With this understanding, 13-year-old me realized that life was not as simple as I had once thought. I wanted to “inner stand” these facts of my life. No matter how harsh the truth I experienced was and how much it hurt me to hear, it allowed me to make appropriate and accurate choices based on fact and reason while considering my emotions.
For a time, a sense of self-blame came afloat because I wanted my younger self to pay for the experiences he was not equipped to handle. No matter how cruel an action was, I had to consider what obstacles I could have faced if I was poor with four children and had limited knowledge like my mother. She made one choice that truly changed the course of our entire family. That is a very heavy burden to bear as a parent. It took a very long time for me to realize this and allow it to hold the same weight as my own perspective.
It was hard to stand on the expectations I once had with everything considered. I later realized that stretching my perspective led me toward empathy for others and myself, not in neglect of my own. I had to acknowledge that my mother’s past choice had nothing to do with me, which released so many emotions I harbored.
I also began to place the weight of my fate into spirituality by meditating, changing my diet, and slowly evolving with the people surrounding me. I realized that to get somewhere, I needed to set a bar for myself regarding what I would allow myself to do. This meant I had to admit hard truths to myself — that I had no control over the situation I was placed in and the choices I made as a child. I was a pebble in a lake, misperceiving the direction I was going as the direction I wanted, not as what was given to me. Instead, I had limited control over how I felt about it. I only realized this through developing a deeper understanding of myself and who I wanted to be. In hindsight, I could have either allowed my trauma to hold me back in a state of reaction or begun to understand it so that I may be proactive toward something more significant.
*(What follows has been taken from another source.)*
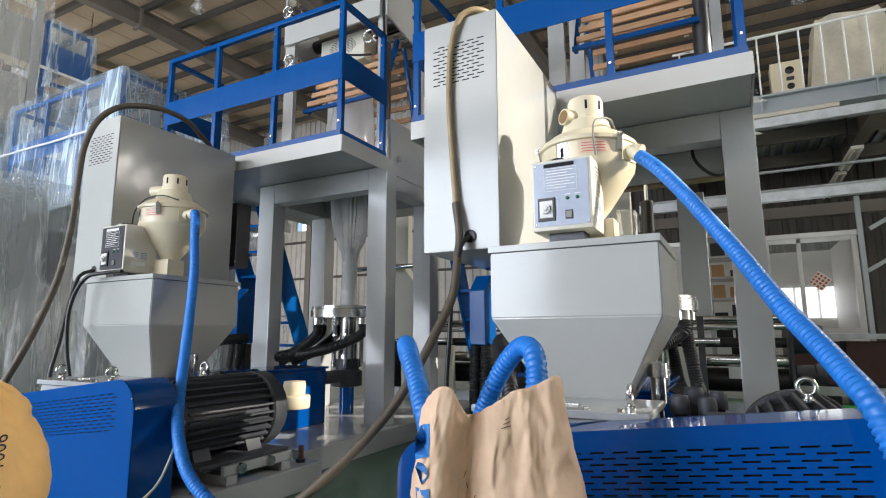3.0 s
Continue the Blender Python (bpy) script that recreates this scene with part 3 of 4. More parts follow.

The journey to these realizations happened over time, of course. But it became clear the summer of my sophomore year in high school back in 2018, and stretched and turned into complete disorder until June of 2023. Between now and then, I have seen my abuser jailed and lost my mother, aunt, friends, and a heart or two to people I trusted too much to be perfect. All have contributed to my overall growth, and for that, I’m grateful. Despite my trauma, I’m pleased because of how blessed I am now and how clear my spirit feels today. But I still stumble. I have days when it’s not easy to cope correctly, communicate, or even have the motivation to do what I need to.
I fall in and out of this mindset from time to time, so I look to those around me for guidance. It’s been hard to do so since growing up. When I was younger, I did not accept many handouts and felt that help somehow weakened me. I still suffer with this but have learned to accept help as a blessing rather than a burden. My mood and emotions fluctuate as we all do, but I have been trying to fix how I cope with and approach my own feelings. I began implementing healthy self-talk and am getting rid of words like “failure” and “hate” from my vocabulary, along with other negative comments. There is no end to this journey of happiness and contentment, and I don’t wish for an end to be true. I will walk with a different attitude than I had every step of the way. I will not forget my past. On the contrary, I will change what it means to me to use my past as fuel on my journey.